Associated Press photo
Bud Selig announces his sport's pending changes today in Milwaukee.
Why were these changes necessary? Well, since baseball expanded to 30 teams in 1998, the two leagues have featured imbalanced divisions. The NL, which has had 16 teams, has five teams in both the East and West divisions but six in the Central. The AL, which has had only 14 teams, has five teams in the East and Central but only four in the West. Is it really fair that the Rangers had to beat only three opponents to win their division while the Brewers had to beat five rivals to win theirs? No.
So the Astros, as part of their sale to businessman Jim Crane, have agreed to relocate to the AL West beginning in 2013. They'll give up more than five decades of history in the NL, but they'll now be paired up with Texas to create a nice, new rivalry.
The tangible effect on the rest of baseball, though, is going to be the necessity for one interleague series every day during the season. You can't have an odd number of teams in each league play only each other (unless somebody is off every single day, which isn't practical).
So that means there's going to be one interleague series on Opening Day 2013, not to mention another one during the season's final week. It's not an ideal scenario, but the once-hard line between the two leagues has been disintegrating for a long time already, so this is only the latest move in that direction.
It does raise a fundamental question: Will designated hitters continue to be used only in games hosted by AL clubs, or is there any chance the sport will either institute the DH across the board or eliminate it altogether? Believe it or not, Selig says he's committed to keeping the status quo. There's probably no way around this, because despite the support in many corners for the abolition of the DH, the players association will never go for it.
Now, the other significant announcement today from Selig was the confirmation that baseball will add another playoff team in each league, perhaps as soon as next season, and the two wild-cards will play a one-game, winner-take-all "series" to determine which one advances to the Division Series to face the league's winningest team.
I've been opposed to this plan all along, and my feelings haven't changed. I'm all for giving division winners more of an advantage -- there's really no incentive at the moment for winning your division over winning the wild-card, aside from one extra home game per series -- but I don't think the answer is to expand the postseason to include even more teams.
Here's a little research for your scrutiny. I calculated which teams would have won each league's second wild-card for each of the last 16 seasons. Here are the win totals for those 32 teams: 84, 85, 85, 85, 86, 86, 87, 87, 87, 88, 88, 88, 88, 88, 88, 89, 89, 89, 89, 89, 89, 90, 90, 90, 90, 91, 91, 92, 93, 93, 93, 96.

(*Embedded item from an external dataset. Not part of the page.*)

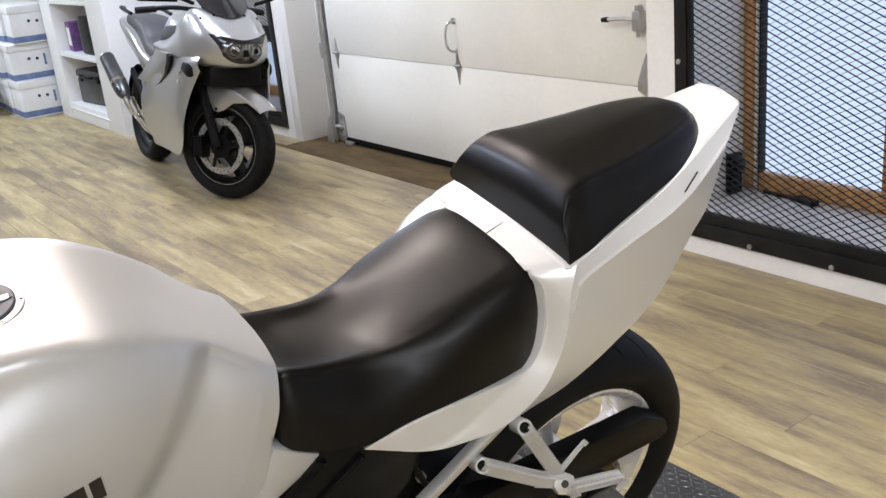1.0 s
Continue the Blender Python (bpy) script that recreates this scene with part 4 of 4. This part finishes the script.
# subframe, pegs
for s in (1, -1):
    part("subframe_tube", bar((0.486, s * 0.160, 0.538), (0.275, s * 0.160, 0.692), 0.016, 0.022, 0.004, up=(0, 1, 0)), CAST, bike, "silver subframe strut")
    part("clevis", bar((0.514, s * 0.150, 0.556), (0.487, s * 0.158, 0.566), 0.020, 0.022, 0.003), BLACK_METAL, bike)
    part("clevis_boss", cyl((0.488, s * 0.146, 0.539), (0.488, s * 0.180, 0.539), 0.013, seg=20, bevel=0.002), CAST, bike)
    part("clevis_bolt", cyl((0.492, s * 0.178, 0.535), (0.492, s * 0.188, 0.535), 0.008, seg=6, bevel=0.001), STEEL, bike)
    part("gusset", prism([(0.595, 0.556), (0.562, 0.570), (0.545, 0.582), (0.533, 0.556), (0.508, 0.524), (0.505, 0.505), (0.525, 0.470), (0.60, 0.480)], s * 0.142, s * 0.166, 0.003), CAST, bike)
    A, Bp, C = (0.259, s * 0.194, 0.690), (0.330, s * 0.188, 0.640), (0.197, s * 0.236, 0.574)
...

So, the average win total for teams that just missed the playoffs is 88.8. I understand that the 1999 Reds (who won 96 games) could justifiably complain they didn't reach the postseason, though they did get a chance to face the Mets in a one-game playoff for the wild-card and lost. But are we really saying the 1997 Angels (with an 84-78 record) or the 2006 Phillies (85-77) were screwed out of playoff berths they earned? We shouldn't be saying that.
My favorite scenario, by the way, would have occurred in 1996, when the Red Sox, White Sox and Mariners all would have tied for the second wild-card with 85 wins. How exactly would THAT three-way tiebreaker work?
All this new system is doing is rewarding good, but not great, teams while penalizing the better wild-card in each league in the form of a one-game playoff even if they clinched their berth weeks before season's end.
This plan doesn't even appease those who complain that wild-cards beat the top-seeded teams too often. They'll still be squaring off in a five-game Division Series; the only difference is that the wild-card will have had to play one extra game to reach that point.
Not that my griping is going to change anything. Selig had his special committee for on-field matters examine this issue for two years, and this proposal won overwhelming support.
Maybe it will all work out in the end and those of us opposed to the expanded playoffs will change our minds, much as many anti-wild card folks did once that system was installed in the 1990s.
But it sure seems like baseball was trying to fix something that wasn't broken, and you have to wonder what the end result will be.